The Minister of Finance announced today that it is going to change the rule on how government guaranteed mortgages are granted to reduce the risk of a housing meltdown similar to that in the U.S. The new rules:
- Fix the maximum amortization at 35 years for government insured mortgages,
- Requires a minimum down payment of 5% for new government backed mortgages (currently insurance is available through CMHC on 100% finances homes),
- Establishes a minimum credit score of 620 required for mortgage insurance, and
- Requires new loan documentation standards.
The new rules will take effect October 15th, 2008 and allows existing pre-approved mortgages with the 90 day duration to expire.
The government indicated that while Canadians have historically had tighter credit policies than in the U.S. but have seen some innovation since late 2006. Some of the new features appearing in the Canadian mortgage landscape have included longer amortization periods (from 25 to 40 years), 100% financing options, and special products for high value clients.

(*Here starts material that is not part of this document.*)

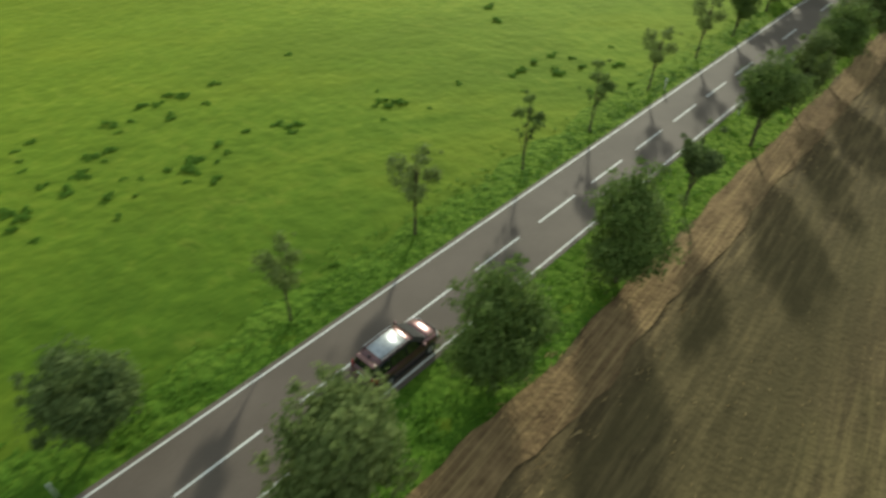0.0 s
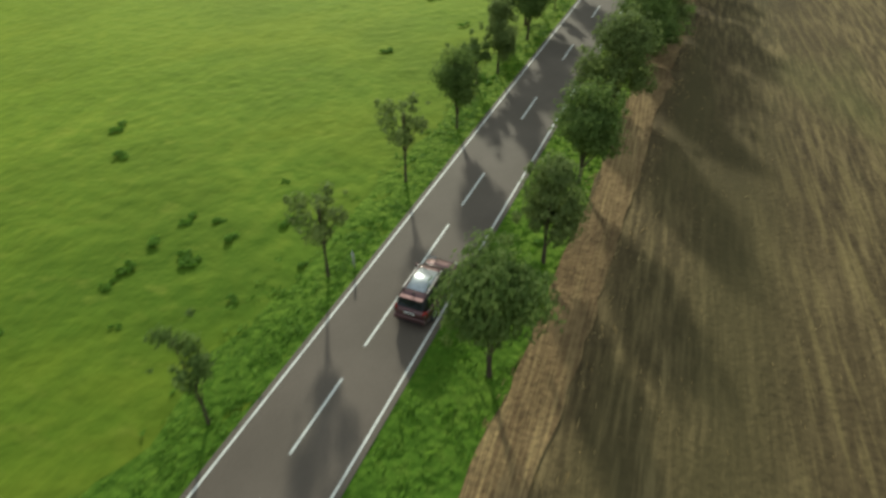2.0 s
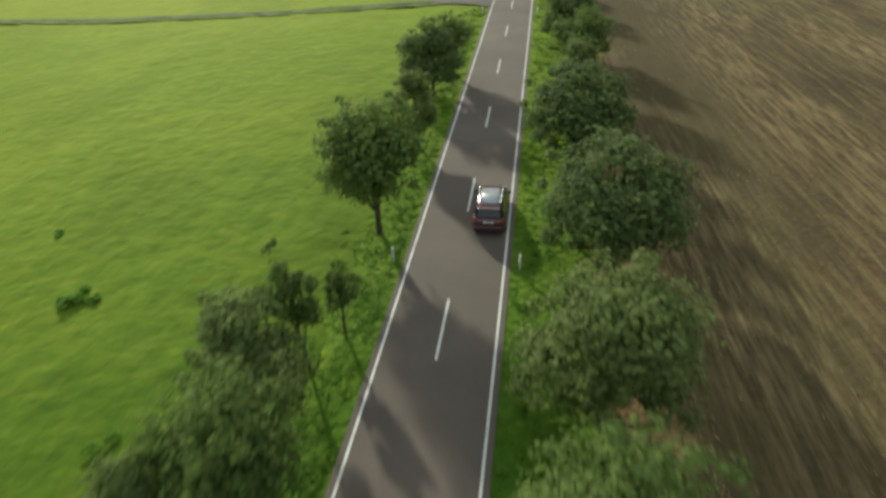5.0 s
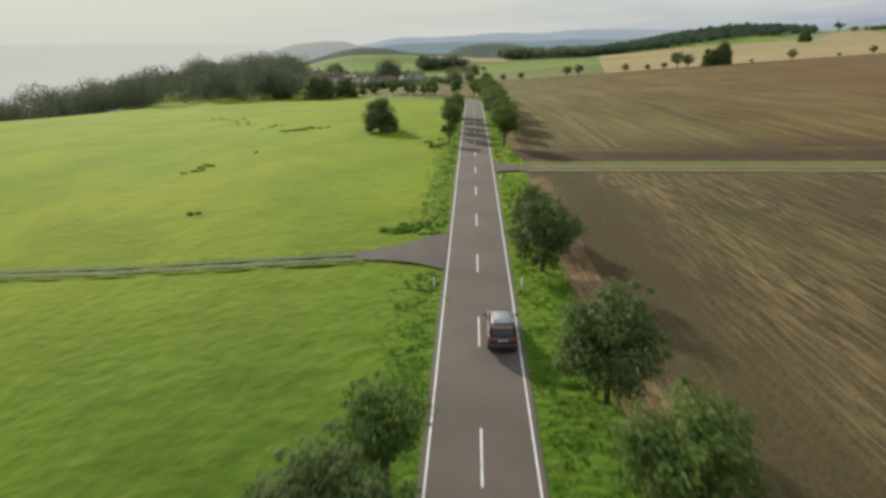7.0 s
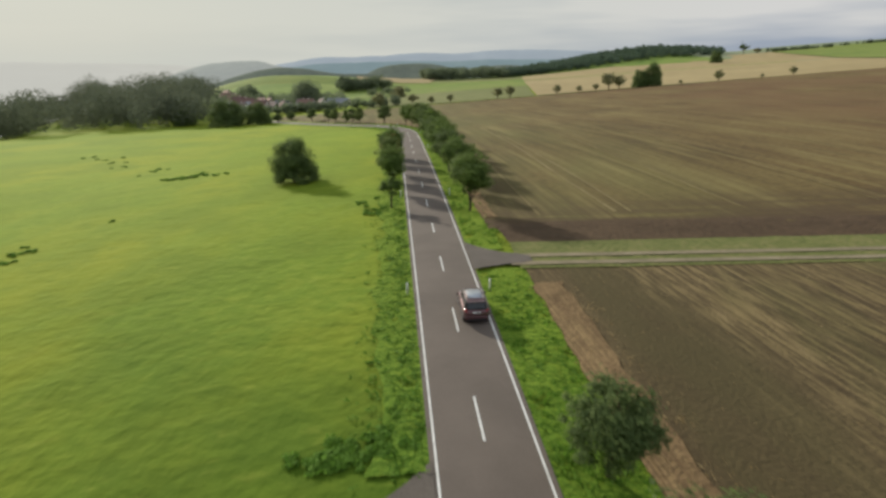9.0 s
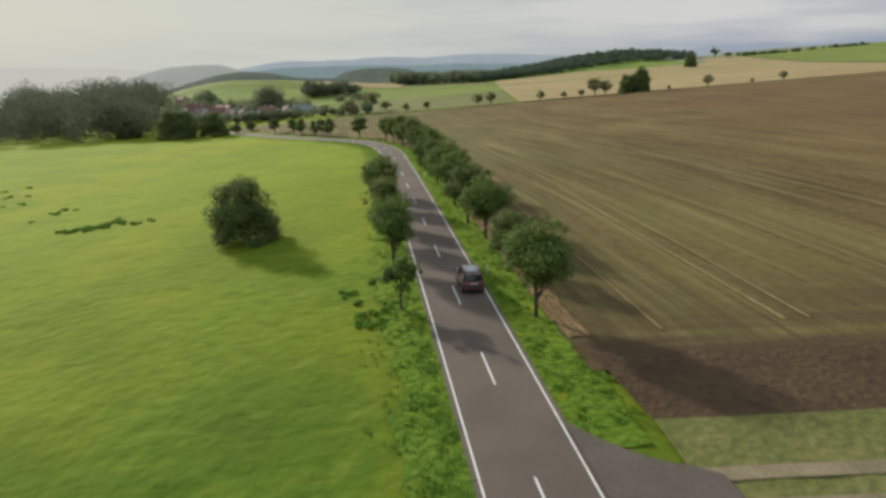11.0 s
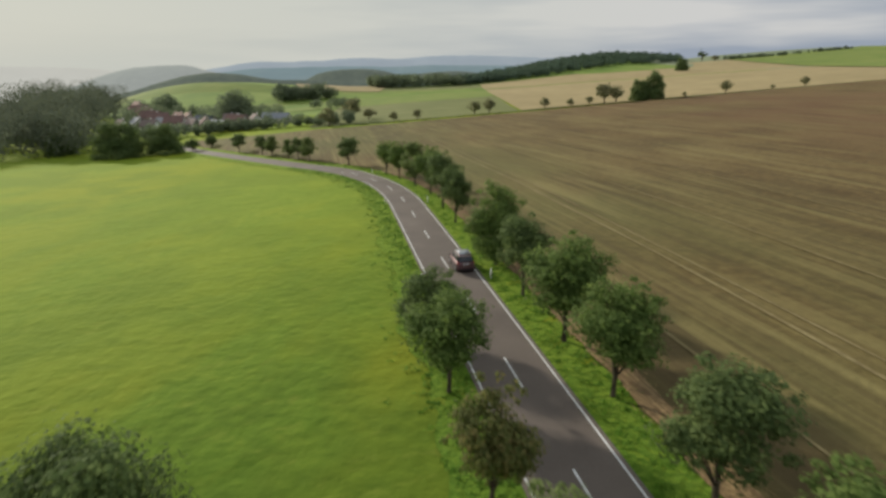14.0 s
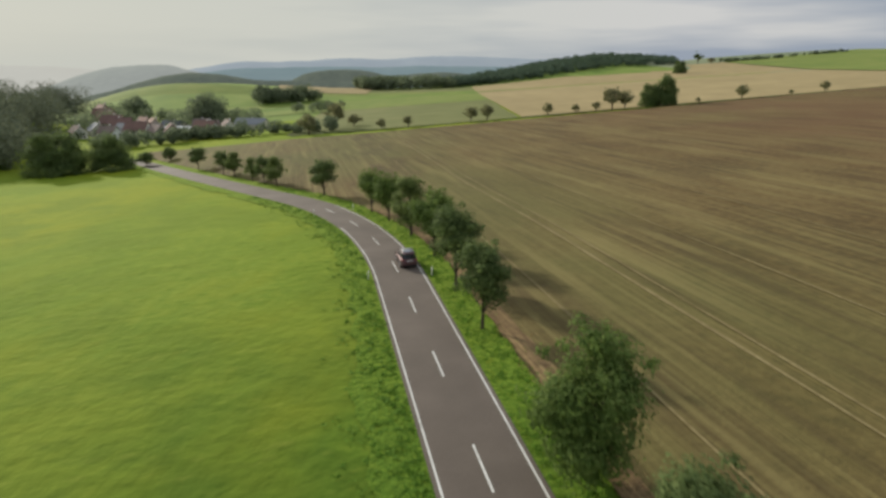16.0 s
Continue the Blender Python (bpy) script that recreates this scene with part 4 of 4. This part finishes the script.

In Canada the law requires that banks and federally regulated financial institutions obtain mortgage insurance where homebuyers make down payments of less than 20% for the purchase of the home. The insurance is designed to protect the lender from default but is typically charged to the borrower.
The government backed mortgage insurance in Canada is provided by the Canada Housing and Mortgage Company. Private insurers may also enter this market and can receive backing from the government to protect the lender from default. The backing of private insurers is subject to a 10% deductible of the original principal.